** Start Supplied data **

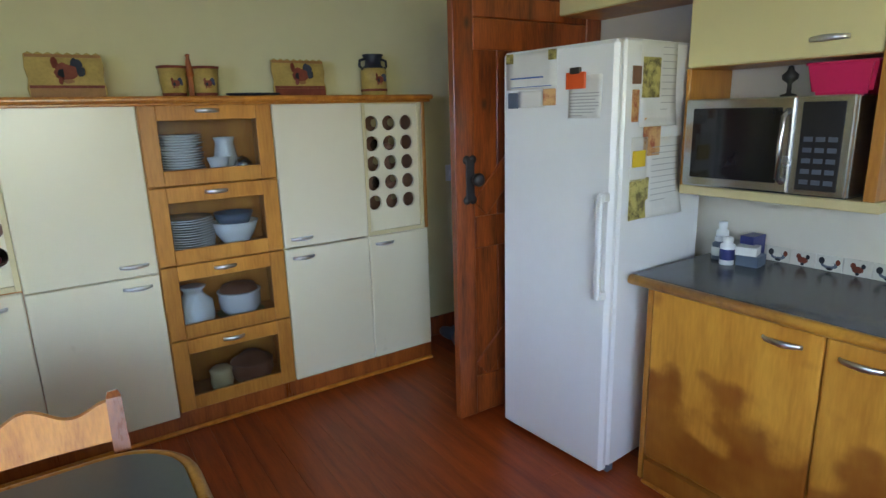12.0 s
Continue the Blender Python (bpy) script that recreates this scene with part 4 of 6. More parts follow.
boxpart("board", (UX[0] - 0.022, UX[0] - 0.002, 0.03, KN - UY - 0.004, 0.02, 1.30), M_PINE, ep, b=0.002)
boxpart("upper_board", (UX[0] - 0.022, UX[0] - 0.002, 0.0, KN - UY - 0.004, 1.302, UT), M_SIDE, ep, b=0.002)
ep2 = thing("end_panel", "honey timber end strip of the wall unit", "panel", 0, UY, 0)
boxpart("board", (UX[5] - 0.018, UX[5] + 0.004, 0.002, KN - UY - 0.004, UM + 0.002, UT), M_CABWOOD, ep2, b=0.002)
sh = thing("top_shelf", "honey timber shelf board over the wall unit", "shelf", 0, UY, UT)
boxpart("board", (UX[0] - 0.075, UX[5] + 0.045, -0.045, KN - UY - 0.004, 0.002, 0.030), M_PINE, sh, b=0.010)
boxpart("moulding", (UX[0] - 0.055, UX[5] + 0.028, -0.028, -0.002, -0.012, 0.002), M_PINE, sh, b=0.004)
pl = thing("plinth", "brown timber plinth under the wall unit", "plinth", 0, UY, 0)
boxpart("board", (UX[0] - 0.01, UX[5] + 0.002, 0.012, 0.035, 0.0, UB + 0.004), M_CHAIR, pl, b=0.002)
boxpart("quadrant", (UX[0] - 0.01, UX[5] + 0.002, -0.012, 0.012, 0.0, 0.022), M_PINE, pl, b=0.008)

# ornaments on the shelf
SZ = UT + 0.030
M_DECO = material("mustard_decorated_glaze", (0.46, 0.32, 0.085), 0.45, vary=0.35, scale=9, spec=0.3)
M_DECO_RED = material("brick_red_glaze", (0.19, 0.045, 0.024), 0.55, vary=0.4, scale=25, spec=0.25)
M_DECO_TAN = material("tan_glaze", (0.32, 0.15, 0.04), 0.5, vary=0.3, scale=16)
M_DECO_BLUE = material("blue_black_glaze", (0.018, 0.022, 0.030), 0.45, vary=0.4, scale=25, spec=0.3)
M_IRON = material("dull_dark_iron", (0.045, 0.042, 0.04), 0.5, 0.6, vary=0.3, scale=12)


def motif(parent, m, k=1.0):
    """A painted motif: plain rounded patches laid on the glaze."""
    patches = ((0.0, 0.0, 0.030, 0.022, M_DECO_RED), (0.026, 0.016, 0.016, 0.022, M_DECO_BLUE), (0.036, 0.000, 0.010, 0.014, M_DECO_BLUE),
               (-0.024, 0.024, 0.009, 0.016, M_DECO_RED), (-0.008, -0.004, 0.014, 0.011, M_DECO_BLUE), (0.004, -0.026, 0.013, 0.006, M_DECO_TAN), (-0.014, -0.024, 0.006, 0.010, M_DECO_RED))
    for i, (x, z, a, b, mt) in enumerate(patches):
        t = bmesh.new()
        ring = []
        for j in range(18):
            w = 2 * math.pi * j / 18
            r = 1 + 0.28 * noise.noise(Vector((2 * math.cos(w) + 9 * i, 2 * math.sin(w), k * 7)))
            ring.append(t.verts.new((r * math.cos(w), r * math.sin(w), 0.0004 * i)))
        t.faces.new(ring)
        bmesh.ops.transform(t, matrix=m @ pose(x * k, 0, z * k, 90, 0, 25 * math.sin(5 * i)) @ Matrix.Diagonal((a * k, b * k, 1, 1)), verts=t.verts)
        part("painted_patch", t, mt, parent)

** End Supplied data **

Without the pictures, repeat the listing above exactly.

12.0 s
Continue the Blender Python (bpy) script that recreates this scene with part 4 of 6. More parts follow.
boxpart("board", (UX[0] - 0.022, UX[0] - 0.002, 0.03, KN - UY - 0.004, 0.02, 1.30), M_PINE, ep, b=0.002)
boxpart("upper_board", (UX[0] - 0.022, UX[0] - 0.002, 0.0, KN - UY - 0.004, 1.302, UT), M_SIDE, ep, b=0.002)
ep2 = thing("end_panel", "honey timber end strip of the wall unit", "panel", 0, UY, 0)
boxpart("board", (UX[5] - 0.018, UX[5] + 0.004, 0.002, KN - UY - 0.004, UM + 0.002, UT), M_CABWOOD, ep2, b=0.002)
sh = thing("top_shelf", "honey timber shelf board over the wall unit", "shelf", 0, UY, UT)
boxpart("board", (UX[0] - 0.075, UX[5] + 0.045, -0.045, KN - UY - 0.004, 0.002, 0.030), M_PINE, sh, b=0.010)
boxpart("moulding", (UX[0] - 0.055, UX[5] + 0.028, -0.028, -0.002, -0.012, 0.002), M_PINE, sh, b=0.004)
pl = thing("plinth", "brown timber plinth under the wall unit", "plinth", 0, UY, 0)
boxpart("board", (UX[0] - 0.01, UX[5] + 0.002, 0.012, 0.035, 0.0, UB + 0.004), M_CHAIR, pl, b=0.002)
boxpart("quadrant", (UX[0] - 0.01, UX[5] + 0.002, -0.012, 0.012, 0.0, 0.022), M_PINE, pl, b=0.008)

# ornaments on the shelf
SZ = UT + 0.030
M_DECO = material("mustard_decorated_glaze", (0.46, 0.32, 0.085), 0.45, vary=0.35, scale=9, spec=0.3)
M_DECO_RED = material("brick_red_glaze", (0.19, 0.045, 0.024), 0.55, vary=0.4, scale=25, spec=0.25)
M_DECO_TAN = material("tan_glaze", (0.32, 0.15, 0.04), 0.5, vary=0.3, scale=16)
M_DECO_BLUE = material("blue_black_glaze", (0.018, 0.022, 0.030), 0.45, vary=0.4, scale=25, spec=0.3)
M_IRON = material("dull_dark_iron", (0.045, 0.042, 0.04), 0.5, 0.6, vary=0.3, scale=12)


def motif(parent, m, k=1.0):
    """A painted motif: plain rounded patches laid on the glaze."""
    patches = ((0.0, 0.0, 0.030, 0.022, M_DECO_RED), (0.026, 0.016, 0.016, 0.022, M_DECO_BLUE), (0.036, 0.000, 0.010, 0.014, M_DECO_BLUE),
               (-0.024, 0.024, 0.009, 0.016, M_DECO_RED), (-0.008, -0.004, 0.014, 0.011, M_DECO_BLUE), (0.004, -0.026, 0.013, 0.006, M_DECO_TAN), (-0.014, -0.024, 0.006, 0.010, M_DECO_RED))
    for i, (x, z, a, b, mt) in enumerate(patches):
        t = bmesh.new()
        ring = []
        for j in range(18):
            w = 2 * math.pi * j / 18
            r = 1 + 0.28 * noise.noise(Vector((2 * math.cos(w) + 9 * i, 2 * math.sin(w), k * 7)))
            ring.append(t.verts.new((r * math.cos(w), r * math.sin(w), 0.0004 * i)))
        t.faces.new(ring)
        bmesh.ops.transform(t, matrix=m @ pose(x * k, 0, z * k, 90, 0, 25 * math.sin(5 * i)) @ Matrix.Diagonal((a * k, b * k, 1, 1)), verts=t.verts)
        part("painted_patch", t, mt, parent)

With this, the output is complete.